Dalam kerja-kerja advokasi, pada tahun 2000 beliau menggagas gerakan Syarikat (Masyarakat Santri untuk Advokasi Rakyat), suatu gerakan sosial kemanusiaan yang konsen pada rekonsiliasi kultural atas tragedi politik kemanusiaan tahun 1965, di mana eks PKI menjadi korbannya selama bertahun-tahun.

Dalam bidang pendidikan, pada tahun 2018 dengan kharismanya beliau menggerakkan pendirian pendidikan sekolah dan pesantren Bumi Cendekia di Sleman Yogyakarta. Integrasi sekolah dan pesantren yang sangat digandrungi generasi Milenial dan Gen Z, karena memadukan tradisi klasik pesantren dengan kebutuhan kontemporer revolusi industri 5.0.

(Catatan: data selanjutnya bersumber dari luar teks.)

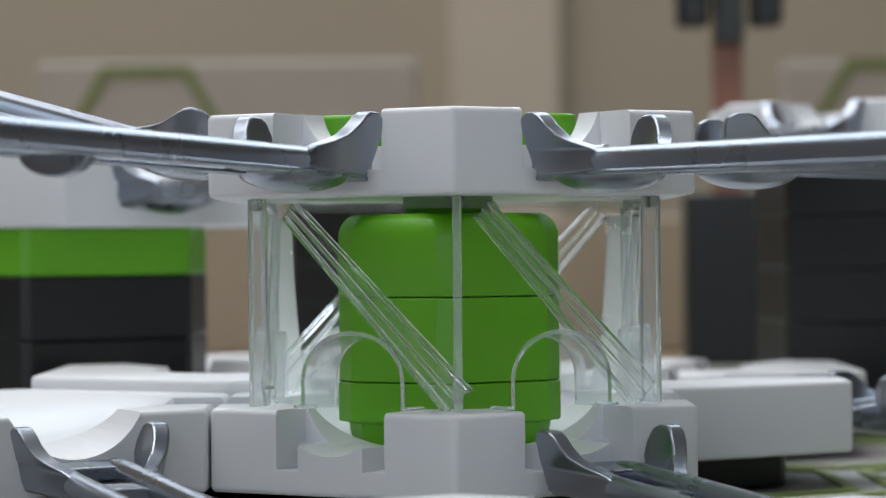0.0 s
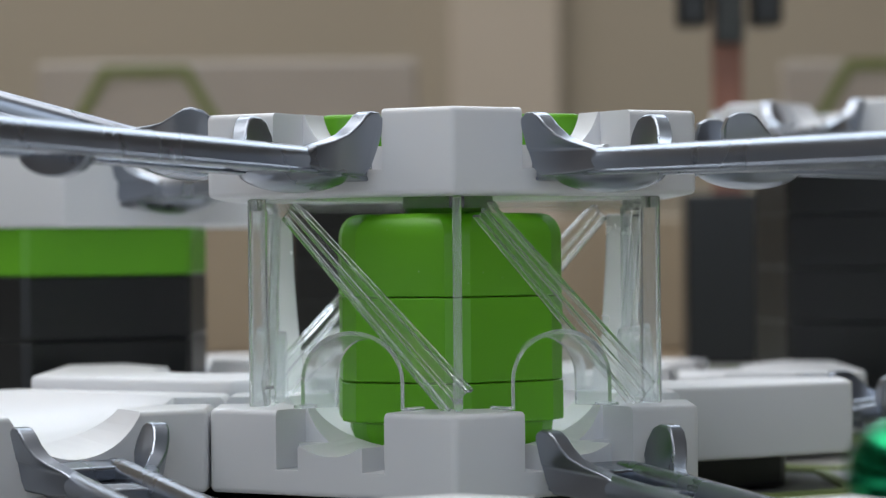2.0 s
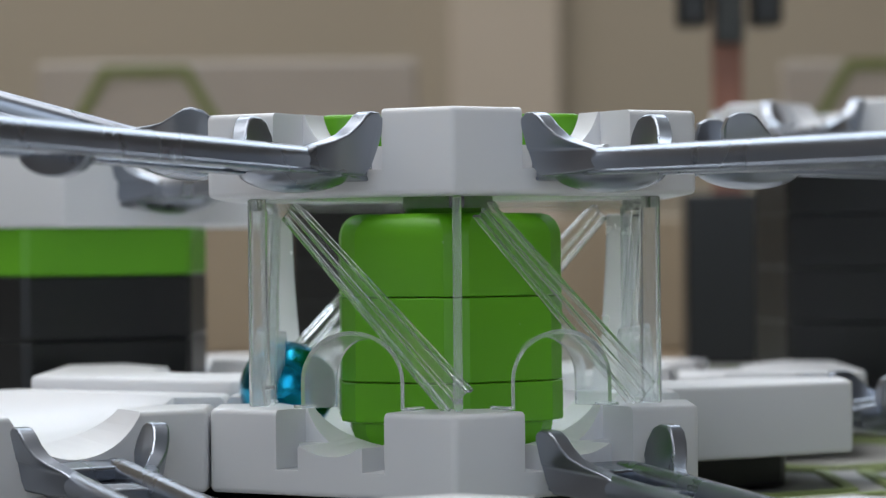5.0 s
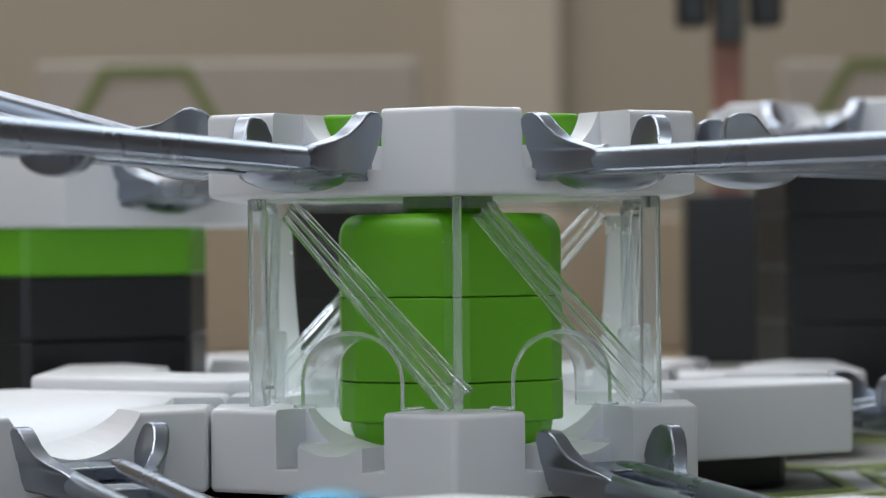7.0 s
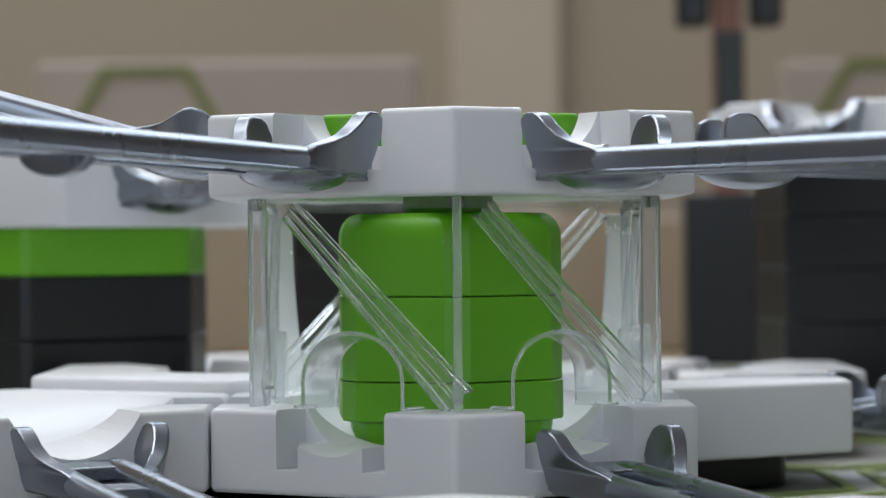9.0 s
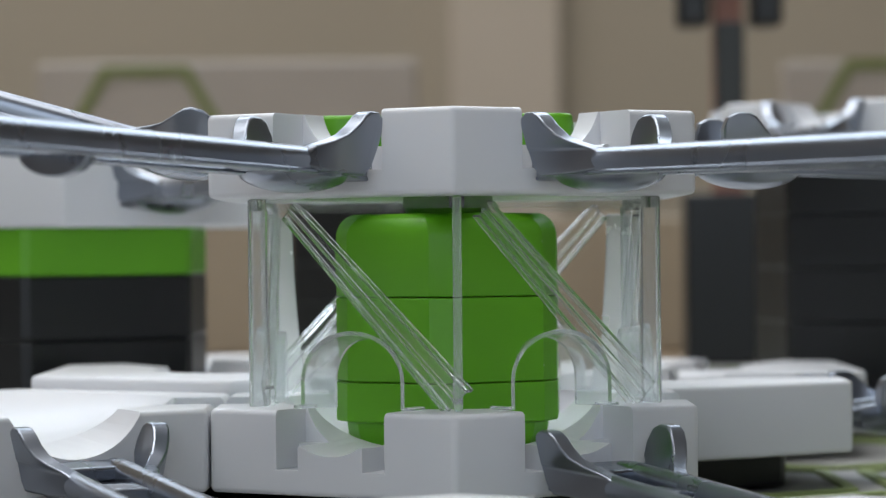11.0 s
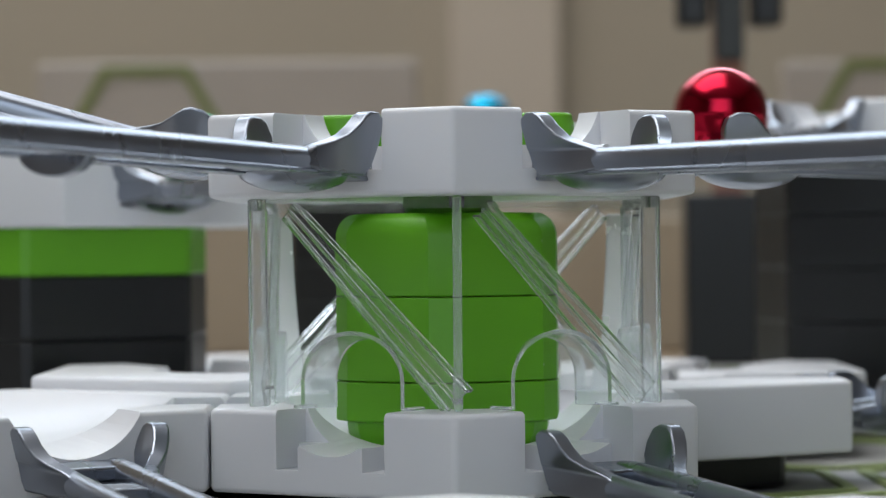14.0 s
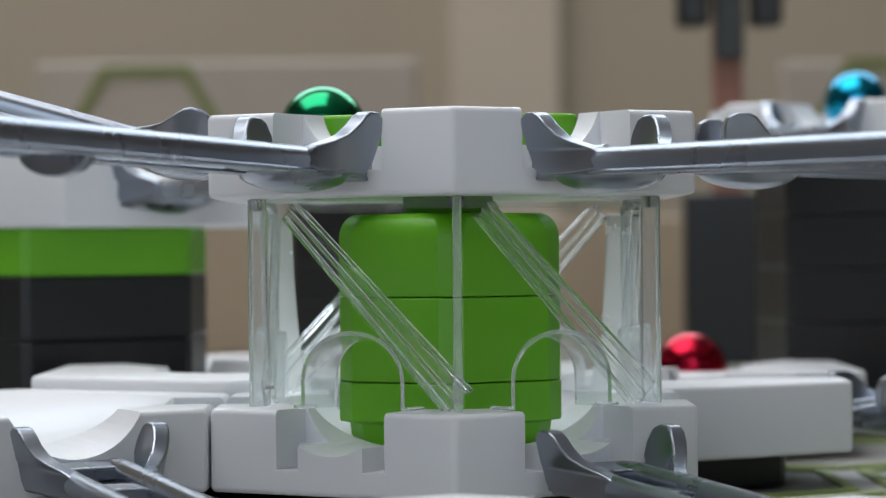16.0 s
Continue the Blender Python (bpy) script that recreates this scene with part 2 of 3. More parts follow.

Tidak hanya itu, Mas Imam juga aktif di organisasi keagamaan NU. Lama aktif dan menjadi penggerak Lembaga Kajian dan Pengembangan Sumberdaya Manusia (LKPSM) PWNU DI Yogyakarta. Lalu, selama dua periode pada 2010-2021 menjadi salah seorang ketua dalam jajaran Pengurus Besar Nahdlatul Ulama (PBNU). Karena dedikasi dan amanahnya, Mas Imam juga dipercaya menjadi Ketua Panitia Muktamar NU dua kali berturut-turut, yakni Muktamar NU ke-33 di Jombang dan Muktamar NU ke-34 di Lampung.

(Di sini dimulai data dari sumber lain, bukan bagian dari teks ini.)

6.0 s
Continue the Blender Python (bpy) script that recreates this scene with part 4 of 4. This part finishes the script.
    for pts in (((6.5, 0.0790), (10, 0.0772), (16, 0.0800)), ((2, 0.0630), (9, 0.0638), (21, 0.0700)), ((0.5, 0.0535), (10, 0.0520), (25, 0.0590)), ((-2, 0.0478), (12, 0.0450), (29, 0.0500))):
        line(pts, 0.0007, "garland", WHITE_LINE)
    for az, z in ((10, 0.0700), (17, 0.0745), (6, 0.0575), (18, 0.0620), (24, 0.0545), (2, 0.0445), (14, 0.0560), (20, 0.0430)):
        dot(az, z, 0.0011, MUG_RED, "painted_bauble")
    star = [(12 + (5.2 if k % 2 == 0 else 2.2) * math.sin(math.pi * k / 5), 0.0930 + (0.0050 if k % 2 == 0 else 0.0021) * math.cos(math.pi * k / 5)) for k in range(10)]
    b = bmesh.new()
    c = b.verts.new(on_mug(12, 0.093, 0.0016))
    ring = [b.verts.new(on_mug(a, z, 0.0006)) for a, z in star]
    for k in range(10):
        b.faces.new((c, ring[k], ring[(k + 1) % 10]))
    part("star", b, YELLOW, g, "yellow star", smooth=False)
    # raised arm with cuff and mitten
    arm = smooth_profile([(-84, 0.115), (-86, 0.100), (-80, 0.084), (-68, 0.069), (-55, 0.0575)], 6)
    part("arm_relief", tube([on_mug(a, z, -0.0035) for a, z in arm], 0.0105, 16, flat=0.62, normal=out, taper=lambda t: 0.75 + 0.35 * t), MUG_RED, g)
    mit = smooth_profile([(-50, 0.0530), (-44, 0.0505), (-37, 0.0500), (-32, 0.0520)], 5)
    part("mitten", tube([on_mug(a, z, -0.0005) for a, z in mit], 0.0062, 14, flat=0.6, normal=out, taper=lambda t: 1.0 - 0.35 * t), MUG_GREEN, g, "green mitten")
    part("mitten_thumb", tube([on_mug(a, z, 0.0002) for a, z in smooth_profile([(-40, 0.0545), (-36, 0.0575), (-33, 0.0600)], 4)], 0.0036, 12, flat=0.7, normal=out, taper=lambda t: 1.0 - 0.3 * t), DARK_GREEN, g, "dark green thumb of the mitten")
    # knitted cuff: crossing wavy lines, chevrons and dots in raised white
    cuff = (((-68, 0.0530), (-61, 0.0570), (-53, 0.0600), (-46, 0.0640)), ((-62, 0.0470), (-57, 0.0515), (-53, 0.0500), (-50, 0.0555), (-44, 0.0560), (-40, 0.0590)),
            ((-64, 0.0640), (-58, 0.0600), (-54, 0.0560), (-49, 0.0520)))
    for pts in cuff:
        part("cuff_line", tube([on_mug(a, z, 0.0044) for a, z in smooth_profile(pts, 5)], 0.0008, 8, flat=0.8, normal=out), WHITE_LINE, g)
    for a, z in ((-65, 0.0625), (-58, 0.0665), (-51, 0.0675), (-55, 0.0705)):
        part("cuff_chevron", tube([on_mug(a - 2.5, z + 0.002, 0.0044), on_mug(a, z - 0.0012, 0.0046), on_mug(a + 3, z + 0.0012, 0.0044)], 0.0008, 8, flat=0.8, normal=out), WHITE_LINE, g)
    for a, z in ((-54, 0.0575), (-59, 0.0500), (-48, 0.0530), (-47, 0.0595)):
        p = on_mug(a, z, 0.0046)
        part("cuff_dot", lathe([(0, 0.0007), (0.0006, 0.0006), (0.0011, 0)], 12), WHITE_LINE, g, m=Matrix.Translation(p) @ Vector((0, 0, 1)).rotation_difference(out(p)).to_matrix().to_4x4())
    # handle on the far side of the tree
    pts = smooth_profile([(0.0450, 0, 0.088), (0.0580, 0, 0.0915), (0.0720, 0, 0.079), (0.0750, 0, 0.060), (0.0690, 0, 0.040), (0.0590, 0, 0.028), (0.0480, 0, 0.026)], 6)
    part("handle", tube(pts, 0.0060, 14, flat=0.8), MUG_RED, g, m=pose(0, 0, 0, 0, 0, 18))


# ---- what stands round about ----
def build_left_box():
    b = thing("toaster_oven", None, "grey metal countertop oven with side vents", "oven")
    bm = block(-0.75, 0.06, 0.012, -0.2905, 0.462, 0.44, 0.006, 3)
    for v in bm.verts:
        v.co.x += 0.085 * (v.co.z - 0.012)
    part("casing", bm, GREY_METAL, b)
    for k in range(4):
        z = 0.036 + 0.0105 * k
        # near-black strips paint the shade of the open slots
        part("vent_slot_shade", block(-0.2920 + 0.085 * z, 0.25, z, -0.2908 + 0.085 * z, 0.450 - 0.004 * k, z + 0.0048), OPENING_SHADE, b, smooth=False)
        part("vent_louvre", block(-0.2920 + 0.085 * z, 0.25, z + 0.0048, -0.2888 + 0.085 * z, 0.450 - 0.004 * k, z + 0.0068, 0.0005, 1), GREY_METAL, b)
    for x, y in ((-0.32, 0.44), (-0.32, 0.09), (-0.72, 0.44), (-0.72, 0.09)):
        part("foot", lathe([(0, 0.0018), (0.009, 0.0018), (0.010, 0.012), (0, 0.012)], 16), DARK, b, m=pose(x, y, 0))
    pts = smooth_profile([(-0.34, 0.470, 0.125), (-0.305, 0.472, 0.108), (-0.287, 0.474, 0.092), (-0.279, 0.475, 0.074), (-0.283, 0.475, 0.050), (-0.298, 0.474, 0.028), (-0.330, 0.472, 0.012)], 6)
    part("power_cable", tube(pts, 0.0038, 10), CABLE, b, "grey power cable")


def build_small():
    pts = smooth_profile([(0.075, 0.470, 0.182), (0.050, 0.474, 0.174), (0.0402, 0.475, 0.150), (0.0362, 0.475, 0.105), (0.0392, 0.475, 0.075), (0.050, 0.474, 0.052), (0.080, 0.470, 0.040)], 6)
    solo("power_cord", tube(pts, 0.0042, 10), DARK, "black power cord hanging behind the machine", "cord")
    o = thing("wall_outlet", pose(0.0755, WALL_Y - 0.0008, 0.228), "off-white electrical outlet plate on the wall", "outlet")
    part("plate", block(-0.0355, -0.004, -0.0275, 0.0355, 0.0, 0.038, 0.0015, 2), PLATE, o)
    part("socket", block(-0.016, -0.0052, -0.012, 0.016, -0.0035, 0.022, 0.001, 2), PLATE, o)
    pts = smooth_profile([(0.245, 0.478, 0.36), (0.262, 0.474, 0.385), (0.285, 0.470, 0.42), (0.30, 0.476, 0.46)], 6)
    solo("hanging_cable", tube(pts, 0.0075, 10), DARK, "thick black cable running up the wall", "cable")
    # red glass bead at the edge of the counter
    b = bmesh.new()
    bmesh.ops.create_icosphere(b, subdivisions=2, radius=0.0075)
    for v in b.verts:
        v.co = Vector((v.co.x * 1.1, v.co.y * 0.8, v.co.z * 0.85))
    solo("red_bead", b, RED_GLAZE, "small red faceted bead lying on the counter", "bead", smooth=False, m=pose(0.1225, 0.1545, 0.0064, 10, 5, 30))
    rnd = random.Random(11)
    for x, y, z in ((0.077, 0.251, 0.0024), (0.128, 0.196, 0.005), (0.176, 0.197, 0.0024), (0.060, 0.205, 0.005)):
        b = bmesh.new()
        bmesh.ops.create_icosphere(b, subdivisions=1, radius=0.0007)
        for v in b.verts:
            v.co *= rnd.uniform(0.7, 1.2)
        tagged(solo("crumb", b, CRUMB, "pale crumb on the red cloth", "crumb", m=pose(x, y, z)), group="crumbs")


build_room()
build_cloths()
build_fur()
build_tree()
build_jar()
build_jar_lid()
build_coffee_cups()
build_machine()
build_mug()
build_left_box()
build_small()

Kepemimpinan Transformatif 

Dari sejumlah rintisan yang dilakukan, telah banyak pemimpin lahir menghiasi zamannya. Para pemimpin ini merasa memperoleh penguatan, pencerahan, dan kemampuan, baik dari LKiS, Syarikat, Bumi Cendekia, maupun pendampingan langsung Mas Imam. Kepemimpinan mereka tersebar pada wilayah intelektual, politik, budaya, maupun jurnalistik.

Kata John Maxwell, kepemimpinan bukan hanya tentang jabatan atau posisi. Tetapi tentang pengaruh yang mampu membawa perubahan transformatif pada individu dan organisasi. Dalam kerangka tangga kepemimpinan Maxwell, Mas Imam bisa dimasukkan dalam level keempat, yakni kepemimpinan people development.

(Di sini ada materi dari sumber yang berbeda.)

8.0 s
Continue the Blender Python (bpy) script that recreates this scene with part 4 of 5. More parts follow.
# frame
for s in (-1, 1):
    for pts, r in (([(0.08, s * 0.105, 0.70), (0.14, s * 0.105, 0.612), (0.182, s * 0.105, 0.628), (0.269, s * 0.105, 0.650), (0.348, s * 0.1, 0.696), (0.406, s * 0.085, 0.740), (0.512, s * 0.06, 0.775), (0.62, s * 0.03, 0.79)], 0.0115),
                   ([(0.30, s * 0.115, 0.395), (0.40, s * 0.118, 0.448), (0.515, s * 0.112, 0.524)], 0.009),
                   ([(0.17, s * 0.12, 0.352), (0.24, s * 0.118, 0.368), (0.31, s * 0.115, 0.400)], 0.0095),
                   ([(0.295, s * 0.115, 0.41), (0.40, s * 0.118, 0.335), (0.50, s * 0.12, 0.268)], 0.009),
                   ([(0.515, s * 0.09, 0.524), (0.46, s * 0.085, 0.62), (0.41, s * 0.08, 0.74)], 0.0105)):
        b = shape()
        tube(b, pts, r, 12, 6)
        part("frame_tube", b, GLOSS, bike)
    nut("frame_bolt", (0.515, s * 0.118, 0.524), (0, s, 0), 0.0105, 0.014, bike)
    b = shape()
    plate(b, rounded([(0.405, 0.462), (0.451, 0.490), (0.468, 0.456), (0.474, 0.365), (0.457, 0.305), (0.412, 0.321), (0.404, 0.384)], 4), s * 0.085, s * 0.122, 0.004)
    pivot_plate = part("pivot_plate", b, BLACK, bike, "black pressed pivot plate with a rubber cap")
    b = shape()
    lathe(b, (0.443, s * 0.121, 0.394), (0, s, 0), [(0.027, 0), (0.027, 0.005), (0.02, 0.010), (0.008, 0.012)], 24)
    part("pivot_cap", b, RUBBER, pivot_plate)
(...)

Mas Imam telah berinvestasi dalam pertumbuhan dan pengembangan pemimpin baru. Orang mengikuti Mas Imam karena pemimpin tersebut membantu mereka tumbuh dan berkembang bersamanya. Orang mengikuti Mas Imam bukan karena position (level terendah), bukan permission (level kedua), bukan semata production (level ketiga), tetapi juga belum pada level puncak (pinnacle). Akan tetapi, bisa jadi karena warisan kepemimpinannya yang berkelanjutan, Mas Imam naik pada kepemimpinan puncak (pinnacle), di mana orang mengikuti pemimpin karena visi perjuangan dan kharismanya yang mampu menginspirasi generasi mendatang.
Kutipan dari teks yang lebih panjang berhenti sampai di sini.